What do you know about CAMERA?
Since its founding, CAMERA has been noted for its pro-Israel media monitoring and advocacy. CAMERA releases reports to counter what it calls "inaccurate" and "skewed" "characterizations of Israel and of events in the Middle East".
The group mobilizes protests against what it describes as unfair media coverage by issuing full-page ads in newspapers, organizing demonstrations, and encouraging sponsors to withhold funds. Mitchell Kaidy, writing in the Washington Report on Middle East Affairs, criticized CAMERA's efforts to pressure university libraries to remove books that the organization finds offensive. Journalist and author Robert I. Friedman wrote in 1987 that "CAMERA, the A.D.L., AIPAC and the rest of the lobby don't want fairness, but bias in their favor. And they are prepared to use McCarthyite tactics, as well as the power and money of pro-Israel PACs, to get whatever Israel wants."
CAMERA has chapters in major US cities and Israel, including New York City, Chicago, Fort Lauderdale, Los Angeles, Miami, San Francisco, Philadelphia, and in 1988 a Boston chapter and headquarters. According to the organization's website, CAMERA’s membership grew from 1,000 in 1991 to 55,000 in 2007
In May 2008, five Wikipedia editors involved in a secret CAMERA campaign to edit Wikipedia were sanctioned by Wikipedia administrators, who wrote that the project's open nature "is fundamentally incompatible with the creation of a private group to surreptitiously coordinate editing by ideologically like-minded individuals".
CAMERA Israeli lobby campaign in WikipediaIn an April 2008 article, the pro-Palestinian advocacy site Electronic Intifada revealed the existence of a Google group set up by CAMERA. The stated purpose of the group was "help[ing] us keep Israel-related entries on Wikipedia from becoming tainted by anti-Israel editors". Electronic Intifada accused CAMERA of "orchestrating a secret, long-term campaign to infiltrate the popular online encyclopedia Wikipedia to rewrite Palestinian history, pass off crude propaganda as fact, and take over Wikipedia administrative structures to ensure these changes go either undetected or unchallenged".

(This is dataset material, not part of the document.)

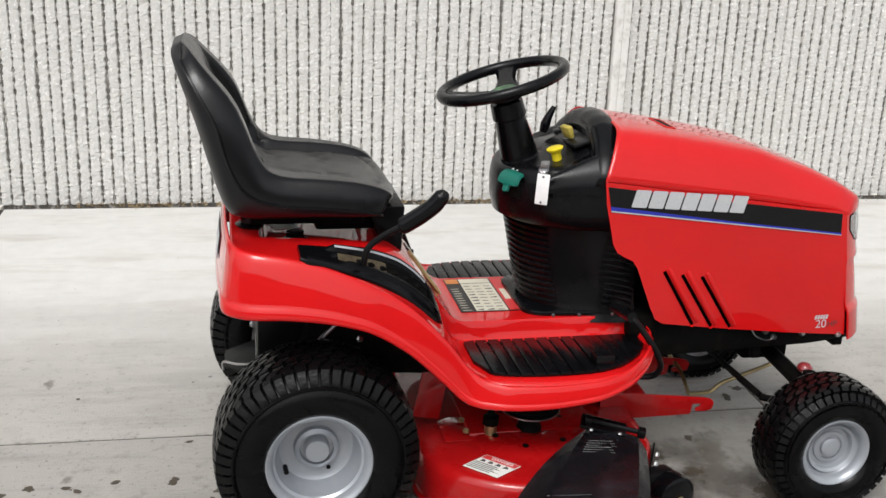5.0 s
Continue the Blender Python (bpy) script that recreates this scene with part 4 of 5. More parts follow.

A veteran Wikipedia editor, who according to Electronic Intifada, was "colluding with CAMERA, also provided advice to CAMERA volunteers on how they could disguise their agenda.". According to the Electronic Intifada website, an e-mail by one member of the Google group advised that "One or more of you who want to take this route should stay away from any Israel realted [sic] articles for one month until they [sic] interact in a positive way with 100 wikipedia [sic] editors who would be used later to vote you as an administrator." "There is no need to advertise the fact that we have these group discussions," another e-mail recommended. The veteran Wikipedia editor identified, in a 25 March email, another Wikipedia editor, whom he viewed as an effective and independent pro-Israel advocate. The veteran editor instructed CAMERA operatives to work with and learn from the editor perceived to be an effective and independent pro-Israel advocate. Excerpts of some of the e-mails were published in the July 2008 issue of Harper's Magazine under the title of ″Candid camera″. In April 2008, CAMERA's "Senior Research Analyst" Gilead Ini would not confirm that the messages were genuine but maintained that there was a CAMERA email campaign which adhered to Wikipedia's rules. In August 2008, Ini argued the excerpts published in Harper's Magazine were unrepresenative and that CAMERA had campaigned "toward encouraging people to learn about and edit the online encyclopedia for accuracy".
A group of Wikipedia administrators strongly believed an editor on Wikipedia to be Gilead Ini and blocked that user account indefinitely. In April 2008 Gilead refused to say whether he was behind the Gni account, and in May 2008 he denied that the account belonged to him.
Commenting on the incident, Gershom Gorenberg, of the liberal magazine The American Prospect, stated "CAMERA is ready to exempt itself from the demands for accuracy that it aims at the media. And like others engaged in the narrative wars, it does not understand the difference between advocacy and accuracy." Gorenberg criticized CAMERA for telling members not to share information about the campaign with media, and he also argued Ini's definition of accuracy "only means not printing anything embarrassing to his own side". David Shamah, of The Jerusalem Post, stated "the vast anti-Israel lobby that haters of our country have managed to pull together" hate it when groups like CAMERA mess up "their anti-Israel propaganda with (gasp!) facts".
Five editors involved in the campaign were sanctioned by Wikipedia administrators, who wrote that the project's open nature "is fundamentally incompatible with the creation of a private group to surreptitiously coordinate editing".